All in all I'm really pleased that I've got a trail cam and I genuinely look forward to reviewing footage. I could potentially see myself getting a more technically advanced one in the future, or one that's fairly similar to stake out an area from two angles. 

Now the remaining part of this blog page is just a series of shots showing the many different screens of programming available, it looks daunting but most of them are either still or video relevant, or simple YES/ NO or multiple choice selections...

...So stick with it if you wish to see a quick and basic run down...

...As there's nothing else to see...

...OK, so starting with the internal 'Big Switches'...

The row of green buttons are for programming the desired functions of use, the large sliding button is for OFF, SETUP (to do programming) and ON (for when it's outside and recording). The up and down arrows are also to select either video or camera.

These are the first screens and a just a revue  of what data is stored etc.

Deletion of data if desired and which mode (video or still) is required.

For when camera usage is desired these screens allow image quality and size to be selected. Personally I'll always use the maximum 8MP and full screen.

Again with photography, these screens select the number of shots taken when triggered (again I'll always have this set to the maximum). The LED control is a bit of a lottery as if it's set to high it may wash out wildlife close to, and too low and it may not capture what's in front of it.

The input is if you wish to give the camera a name, I won't as realistically it's the only one I'll have. Multiple ones may benefit from a name if used together covering an area.

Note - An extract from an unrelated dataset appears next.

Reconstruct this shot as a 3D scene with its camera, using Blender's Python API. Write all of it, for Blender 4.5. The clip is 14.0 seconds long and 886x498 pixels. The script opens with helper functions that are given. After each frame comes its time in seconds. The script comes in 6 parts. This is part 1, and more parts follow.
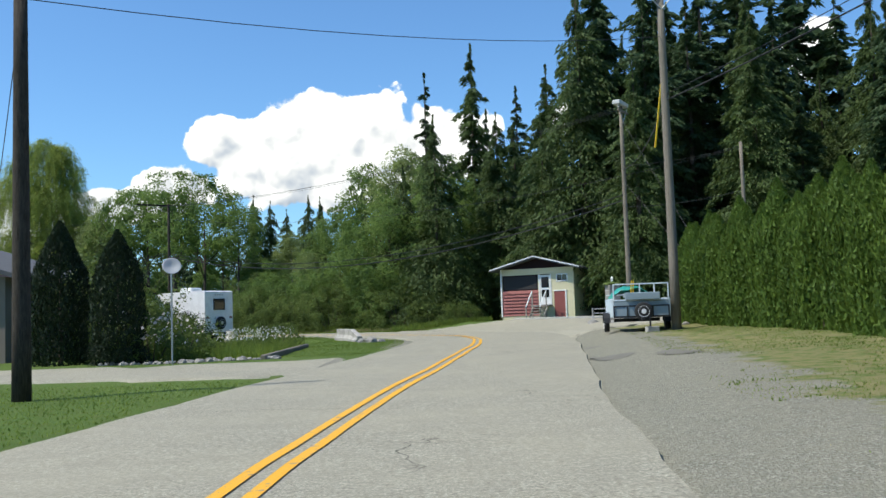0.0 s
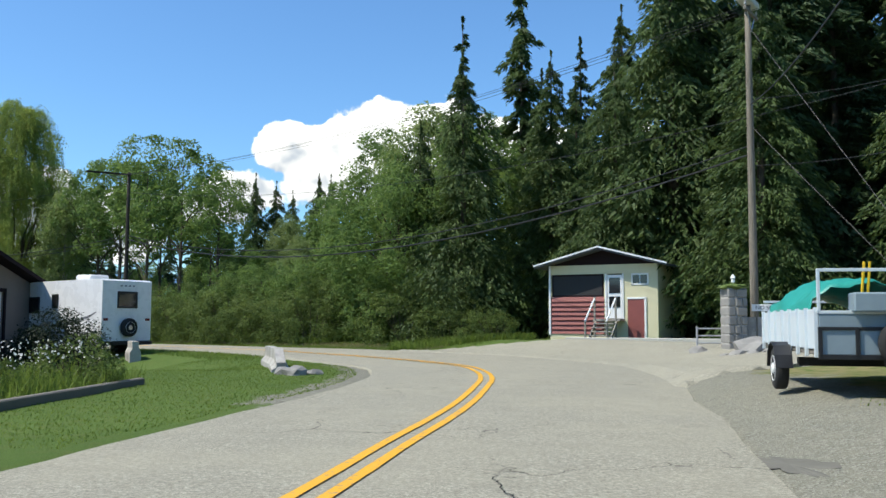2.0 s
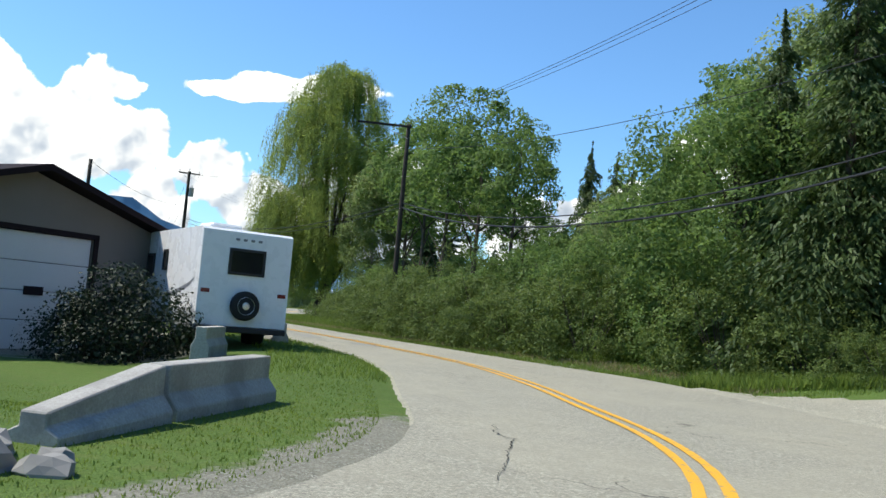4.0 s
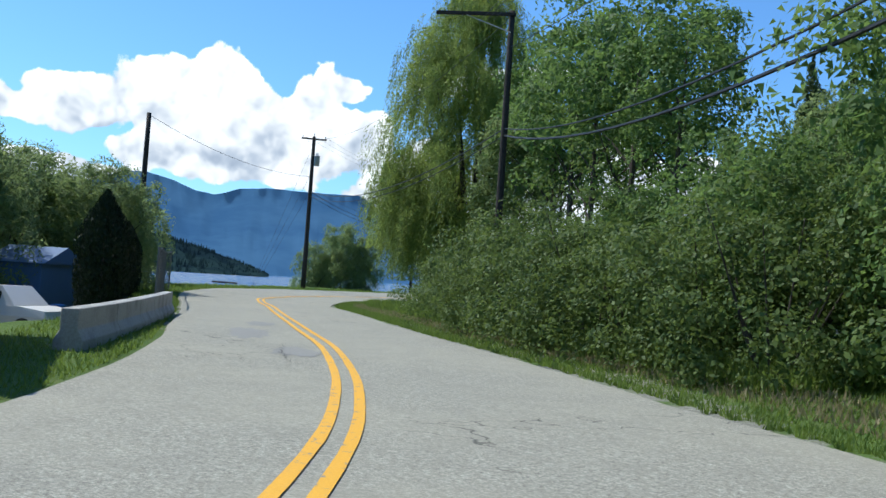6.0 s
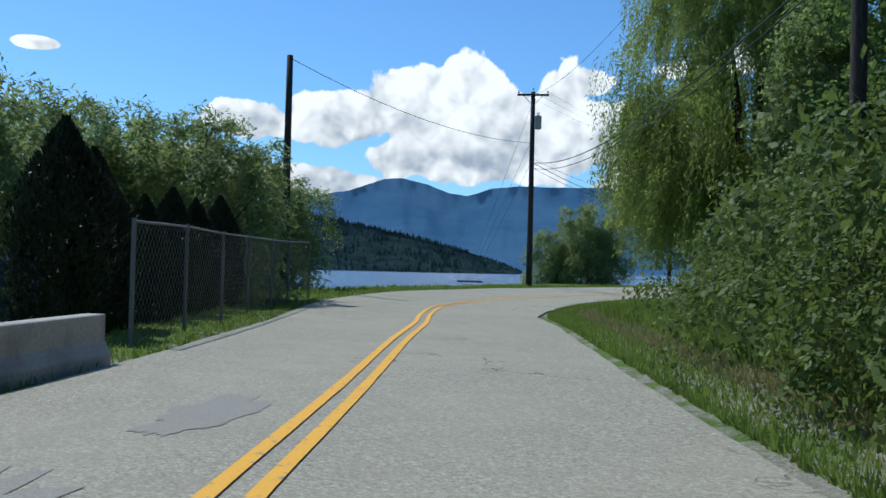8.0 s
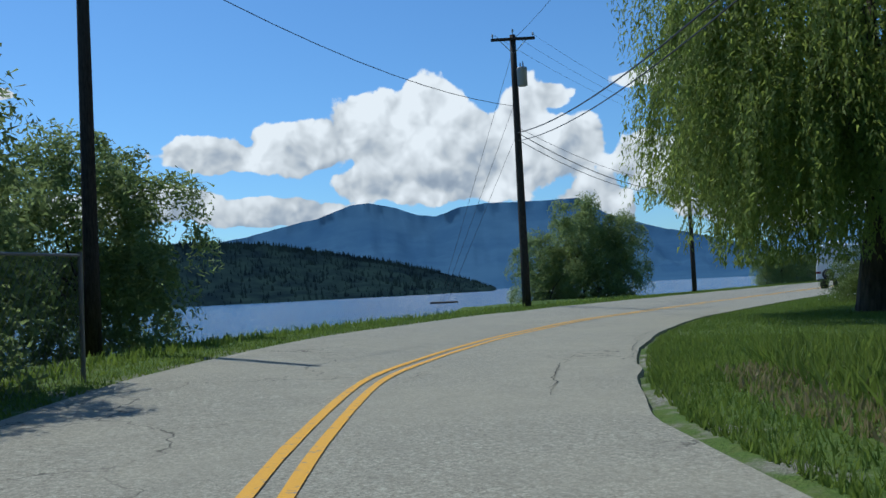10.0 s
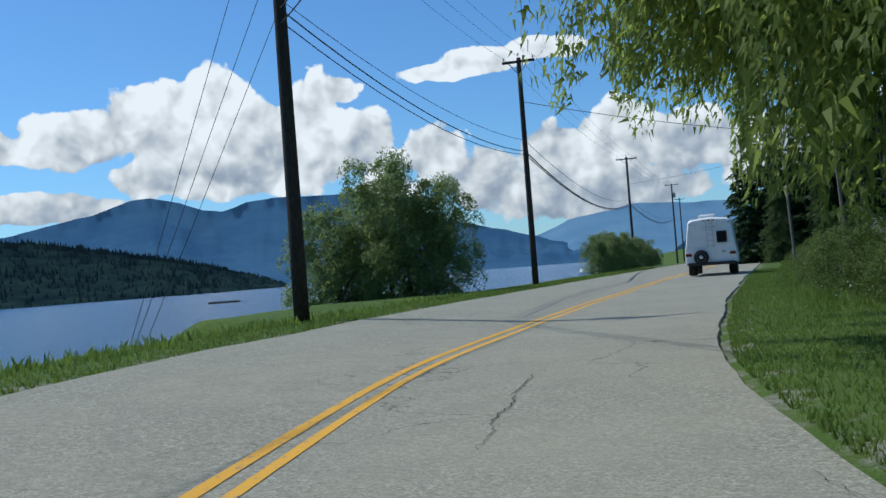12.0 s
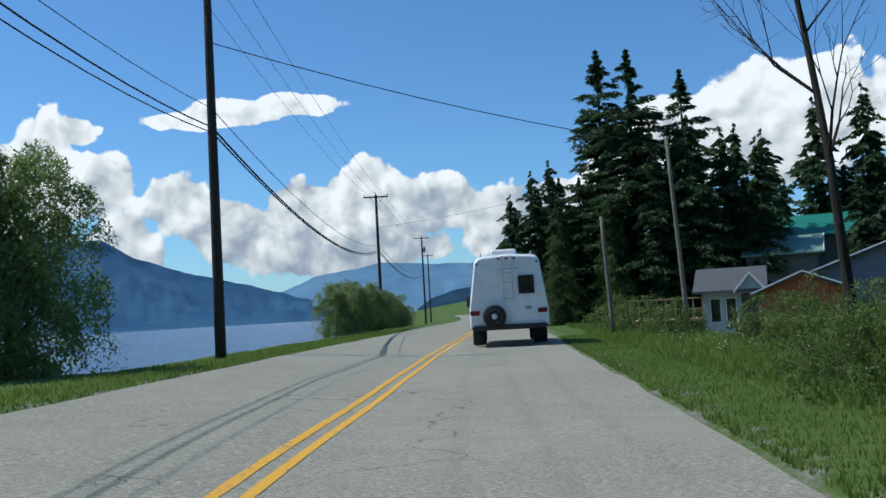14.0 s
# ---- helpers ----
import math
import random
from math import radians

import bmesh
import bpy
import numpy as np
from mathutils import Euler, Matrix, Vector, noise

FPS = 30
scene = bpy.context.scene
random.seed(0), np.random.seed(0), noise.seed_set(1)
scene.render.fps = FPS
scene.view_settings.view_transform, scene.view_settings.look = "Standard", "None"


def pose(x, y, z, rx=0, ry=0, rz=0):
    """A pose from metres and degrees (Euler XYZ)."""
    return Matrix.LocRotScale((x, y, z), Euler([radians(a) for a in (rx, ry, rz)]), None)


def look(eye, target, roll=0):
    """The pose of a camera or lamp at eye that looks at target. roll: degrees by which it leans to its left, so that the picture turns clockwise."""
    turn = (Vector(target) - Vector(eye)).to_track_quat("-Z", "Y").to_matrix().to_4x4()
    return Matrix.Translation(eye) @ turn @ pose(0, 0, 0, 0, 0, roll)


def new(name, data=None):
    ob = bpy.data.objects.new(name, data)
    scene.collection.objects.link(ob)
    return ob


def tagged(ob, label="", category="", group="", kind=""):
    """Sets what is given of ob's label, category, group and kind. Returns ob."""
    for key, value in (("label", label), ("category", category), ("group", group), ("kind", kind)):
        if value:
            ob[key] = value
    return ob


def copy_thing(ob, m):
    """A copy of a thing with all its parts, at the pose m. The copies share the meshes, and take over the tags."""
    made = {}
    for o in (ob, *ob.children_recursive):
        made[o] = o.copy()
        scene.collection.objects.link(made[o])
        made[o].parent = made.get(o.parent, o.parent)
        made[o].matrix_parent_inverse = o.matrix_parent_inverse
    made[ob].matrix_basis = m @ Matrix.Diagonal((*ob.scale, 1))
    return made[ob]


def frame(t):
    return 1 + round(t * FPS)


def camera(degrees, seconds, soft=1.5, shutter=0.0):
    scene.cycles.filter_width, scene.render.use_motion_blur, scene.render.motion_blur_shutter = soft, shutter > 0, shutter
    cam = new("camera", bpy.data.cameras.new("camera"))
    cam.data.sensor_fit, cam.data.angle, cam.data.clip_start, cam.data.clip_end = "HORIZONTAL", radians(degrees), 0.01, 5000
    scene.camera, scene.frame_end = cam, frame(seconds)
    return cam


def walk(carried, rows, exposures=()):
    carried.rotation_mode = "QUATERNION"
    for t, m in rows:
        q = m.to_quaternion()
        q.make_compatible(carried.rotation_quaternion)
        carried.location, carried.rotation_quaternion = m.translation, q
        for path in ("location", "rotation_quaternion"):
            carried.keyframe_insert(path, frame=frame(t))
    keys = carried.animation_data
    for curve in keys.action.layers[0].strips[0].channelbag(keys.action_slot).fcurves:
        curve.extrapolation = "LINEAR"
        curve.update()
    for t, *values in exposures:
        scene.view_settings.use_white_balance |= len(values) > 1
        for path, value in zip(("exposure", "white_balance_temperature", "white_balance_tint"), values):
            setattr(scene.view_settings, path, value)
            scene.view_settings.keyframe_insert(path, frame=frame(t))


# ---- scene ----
cam = camera(51.55, 14.0)


def gaze(x, y, z, yaw, pitch, roll):
    """A pose from the eye, the heading to the left of +y, the tilt up and the lean."""
    a, b = radians(yaw), radians(pitch)
    way = Vector((-math.sin(a) * math.cos(b), math.cos(a) * math.cos(b), math.sin(b)))
    return look((x, y, z), Vector((x, y, z)) + way, roll)


PATH = [
    (0.0, 0.00, 0.00, 1.19, -0.00, 3.91, -1.96),
    (0.5, 0.36, 4.55, 1.21, -0.23, 5.19, -0.58),
    (1.0, 0.72, 8.99, 1.18, 0.90, 6.37, 0.26),
    (1.5, 1.16, 13.66, 1.18, 1.13, 4.27, 0.47),
    (2.0, 1.67, 18.58, 1.22, 3.81, 4.59, 0.19),
    (2.5, 2.01, 22.81, 1.20, 7.57, 5.72, 0.53),
    (3.0, 2.24, 27.23, 1.19, 13.72, 3.79, 2.01),
    (3.5, 2.50, 31.81, 1.21, 19.35, 2.66, 6.28),
    (3.7, 2.43, 33.68, 1.22, 24.36, 3.53, 5.04),
    (5.8, -2.03, 51.19, 1.27, 40.11, 2.25, 5.89),
    (6.0, -2.81, 52.56, 1.21, 42.60, 2.31, 3.95),
    (6.5, -4.96, 55.81, 1.26, 48.15, 2.83, 3.88),
    (7.0, -7.57, 58.76, 1.22, 52.52, 1.77, 3.04),
    (7.5, -10.61, 61.38, 1.15, 57.28, 2.51, 1.92),
    (8.0, -13.92, 63.77, 1.17, 58.28, 1.26, 1.45),
    (8.2, -15.20, 64.75, 1.14, 58.32, 1.44, -0.27),
    (10.3, -29.37, 74.09, 1.18, 56.17, 2.98, -3.62),
    (10.5, -30.69, 75.07, 1.21, 56.19, 3.38, -4.70),
    (11.0, -34.01, 77.58, 1.17, 52.63, 2.50, -3.81),
    (11.5, -37.40, 80.65, 1.19, 49.64, 1.68, -3.86),
    (12.0, -40.60, 83.80, 1.20, 43.54, 1.41, -4.31),
    (12.5, -43.41, 87.42, 1.25, 37.84, 2.29, -3.78),
    (13.0, -46.13, 91.34, 1.20, 33.13, 0.45, -1.68),
    (13.5, -48.73, 95.44, 1.22, 29.09, 1.65, -1.50),
    (14.0, -50.72, 99.39, 1.16, 27.55, 3.96, -3.19),
]
walk(cam, [(r[0], gaze(*r[1:])) for r in PATH], exposures=[(0.0, 0.20, 6650, 7), (3.7, 0.34, 6650, 7), (6.0, 0.14, 5950, 7), (8.2, -0.26, 5900, 6), (10.3, -0.50, 5850, 5), (12.5, -0.45, 5900, 5), (13.0, -0.54, 5900, 5), (14.0, -0.36, 6000, 5)])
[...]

If video mode is selected then these screens apply. Video length and the interval between firings are set here.

The sensor level affects the camera's sensitivity when sensing movement.

PAL for the UK. If I use a normal hand held camera I never date stamp pictures but I've decided to do so with the trail cam ones.

Field scan is if you wish the unit to take shots at pre determined times across an area, maybe a place where several different animals may appear in the distance at regular intervals. Coordinate input is mapping.

Video sound is fairly obvious and something I'd always have on unless it was by a busy road I guess. The other screen is where the factory settings can be re-applied.